Shinya Tsukamoto, the daring Japanese filmmaker renowned for his body-horror masterpiece "Tetsuo: The Iron Man," has set a September release date in Japan for his latest feature, "Mr. Nelson, Did You Kill People?," an English-language drama that is based on the true story of an African American Vietnam War veteran who became a passionate peace activist with deep ties to Japan. This film, which is set to premiere at the prestigious Venice Film Festival, marks a significant departure for Tsukamoto, who wrote, directed, shot, and edited the film across locations in the United States, Thailand, Vietnam, and Japan.

Broadway veteran Rodney Hicks, an original and closing cast member of "Rent," takes on his first major screen lead role as Allen Nelson, while Oscar-, Emmy-, and Tony-winner Geoffrey Rush portrays Dr. Daniels, a Veterans Affairs physician who tries to intervene in Nelson's downward spiral. Tatyana Ali ("The Fresh Prince of Bel-Air") plays Nelson's wife Linda, and newcomer Mark Murphy appears in flashbacks as the young Nelson.
The film is rooted in the nonfiction account of Nelson, who grew up in New York and enlisted in the Marine Corps at 18, seeking an escape from poverty and discrimination. After training at Camp Hansen in Okinawa, he was deployed to Vietnam in 1966, where he participated in raids that targeted men, women, and children as suspected Viet Cong. He returned home severely traumatized and spent years homeless before finding treatment through the VA. Nelson dedicated his life to anti-war advocacy, returning to Okinawa in 1996 and ultimately delivering more than 1,200 lectures at schools and community halls across Japan. He died in 2009 and is buried in the country.

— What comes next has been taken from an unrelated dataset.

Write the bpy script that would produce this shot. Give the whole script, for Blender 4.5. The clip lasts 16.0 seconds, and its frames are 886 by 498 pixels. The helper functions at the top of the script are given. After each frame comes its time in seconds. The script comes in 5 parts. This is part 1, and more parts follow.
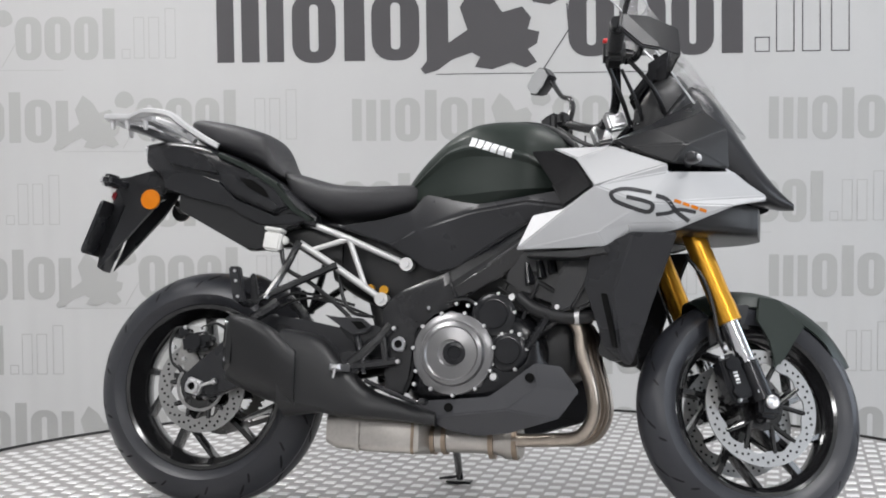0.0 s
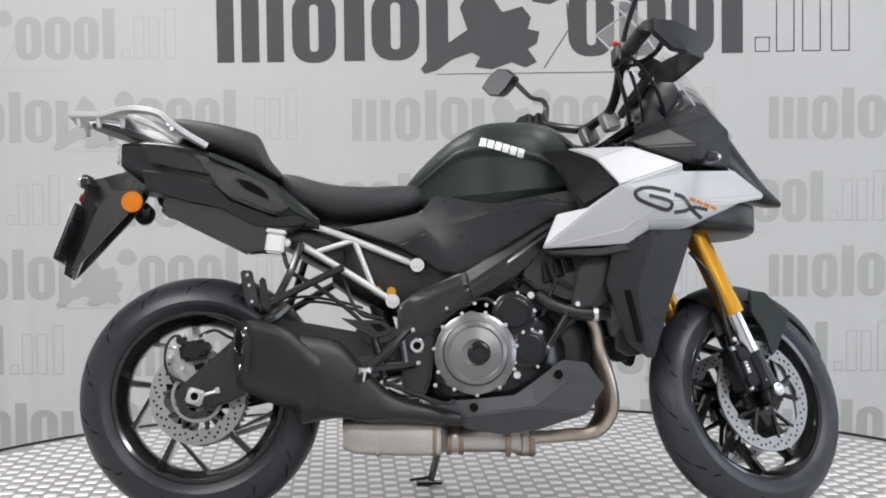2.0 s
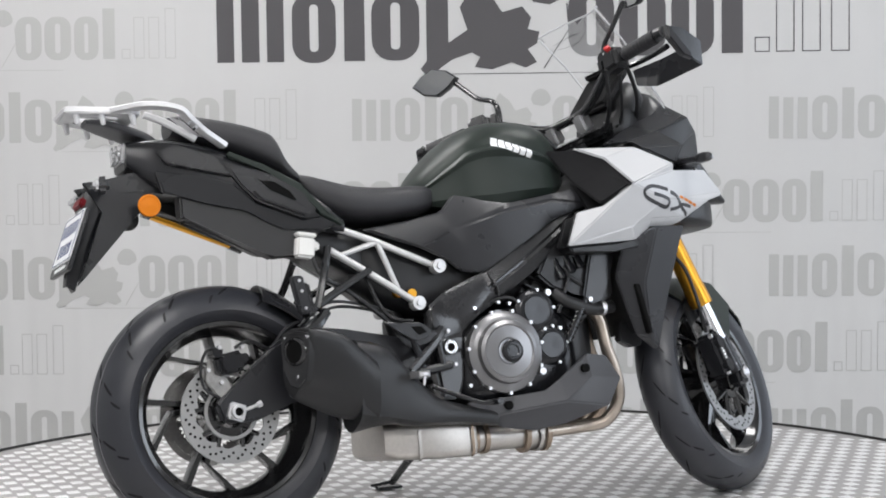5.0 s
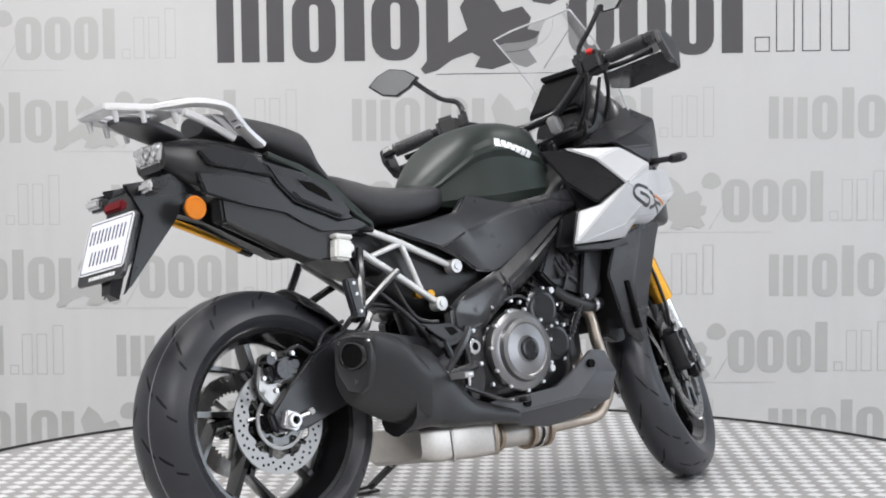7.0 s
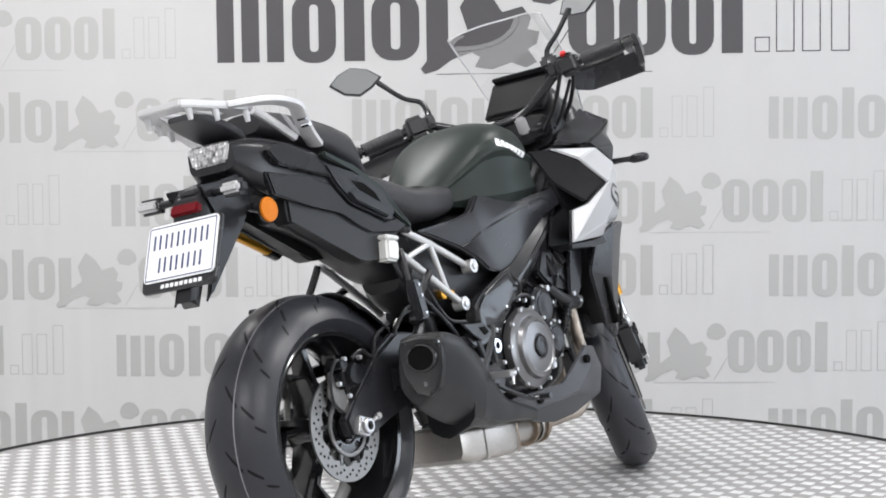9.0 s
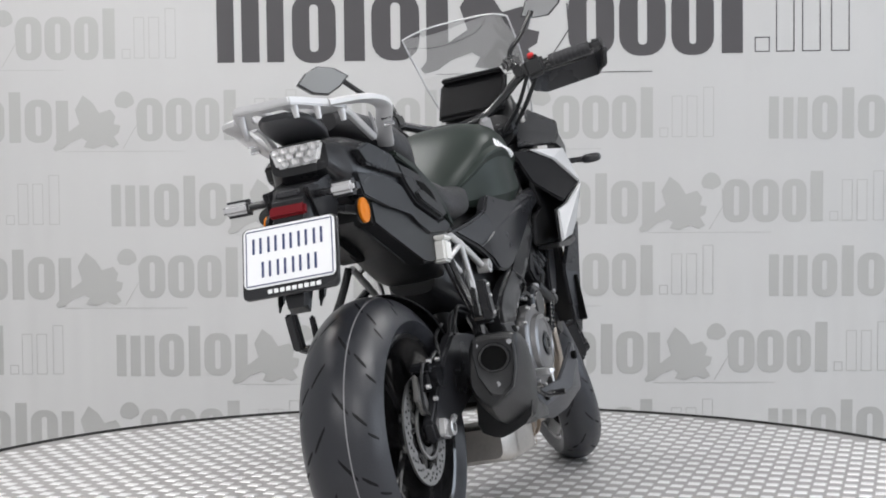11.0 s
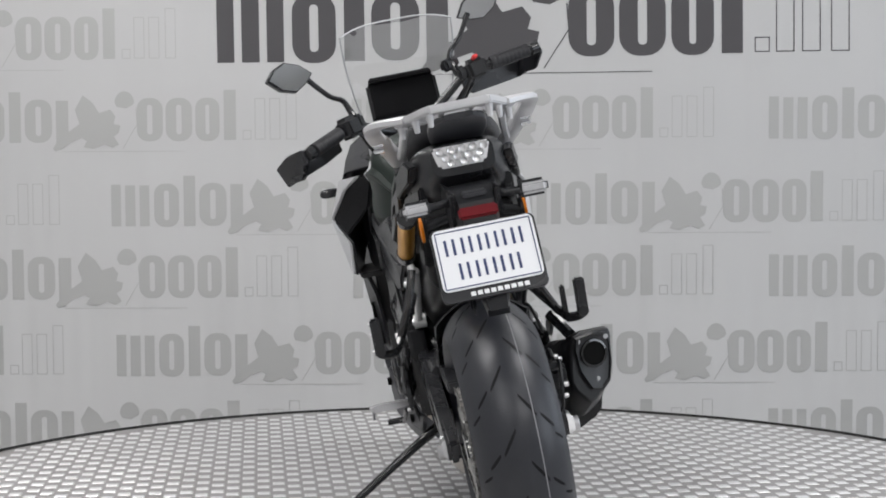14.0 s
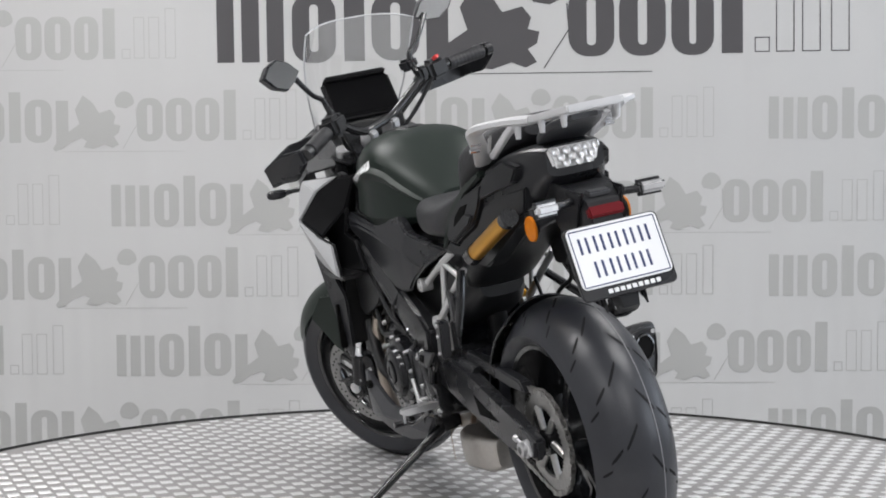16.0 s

"Mr. Nelson, Did You Kill People?" completes what Tsukamoto has described as an informal trilogy of 20th-century war films. "Fires on the Plain" (2014), his adaptation of Shohei Ooka's classic novel about a Japanese soldier's harrowing experience in the Philippines, competed in the main competition at the Venice Film Festival. "Shadow of Fire" (2023), set in Japan's devastated black markets in the immediate aftermath of World War II, premiered in Venice's Orizzonti section and won the NETPAC Award. While those films examined the Japanese experience of wartime atrocity and its aftermath, "Mr. Nelson" shifts the lens to the American side - specifically to what the filmmaker calls "the wounds of those who perpetrated war."
Tsukamoto says the project gestated for seven years and traces its roots to his research for "Fires on the Plain." "The most terrifying work of nonfiction I encountered was 'Mr. Nelson, Did You Kill People?'" he says. "This book, in which he poured out his crimes and the life that followed without holding anything back, has stayed with me ever since and is deeply etched in my heart." He adds that Nelson's story - "having spent his entire life sharing his wartime experiences" - is more essential now than ever, "in today's world, where conflicts are raging in various places."
The film is produced and distributed in Japan by Kinoshita Group and its distribution arm Kino Films. The announcement was timed to coincide with National Vietnam War Veterans Day on March 29.